Did Mr. Nolan send letters to theater owners specifying how his film should be presented?  Or was this really how "Interstellar" was shot and how it sounded?  Hitchcock, Kubrick, Malick and others were so very conscientious about this.  Every theater owner got the memo.  Mr. Malick most recently did the same for "The Tree Of Life".

One of the most profound disappointments of Mr.

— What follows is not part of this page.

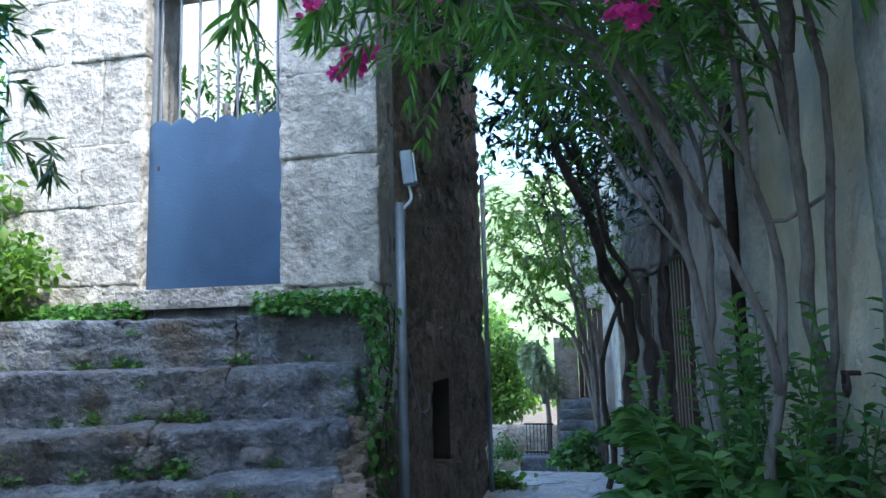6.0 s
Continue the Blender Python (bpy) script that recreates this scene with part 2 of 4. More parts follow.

Nolan's career, "Interstellar" represents a huge step down for the talented director.  As you watch the film you can sense him trying to show you things, trying to execute a big-budget production rather than just tell the stories he told so assuredly in "Following" and "Memento", which along with "The Dark Knight" are by far his three best films.  I didn't go into "Interstellar" not wanting to like it.  I near-detested it for two hours before the theater's projection and sound broke down.  When I eventually returned a day later to watch the film's final hour my thoughts did not change.  The film got worse.

There may be mystery in "Interstellar" the story but there's no mystery about "Interstellar" the film: it is far less than stellar.

(Note: "Interstellar" opened on special large format 35MM, 70MM and IMAX 70MM screens today in the U.S. and Canada.  The film opens on Friday everywhere.)

Also with: Mackenzie Foy, Jessica Chastain, Bill Irwin, John Lithgow, Michael Caine, Casey Affleck, Topher Grace, Ellen Burstyn, David Oyelowo, Josh Stewart.

"Interstellar" is rated PG-13 by the Motion Picture Association for some intense perilous action and brief strong language.  Its running time is two hours and 49 minutes.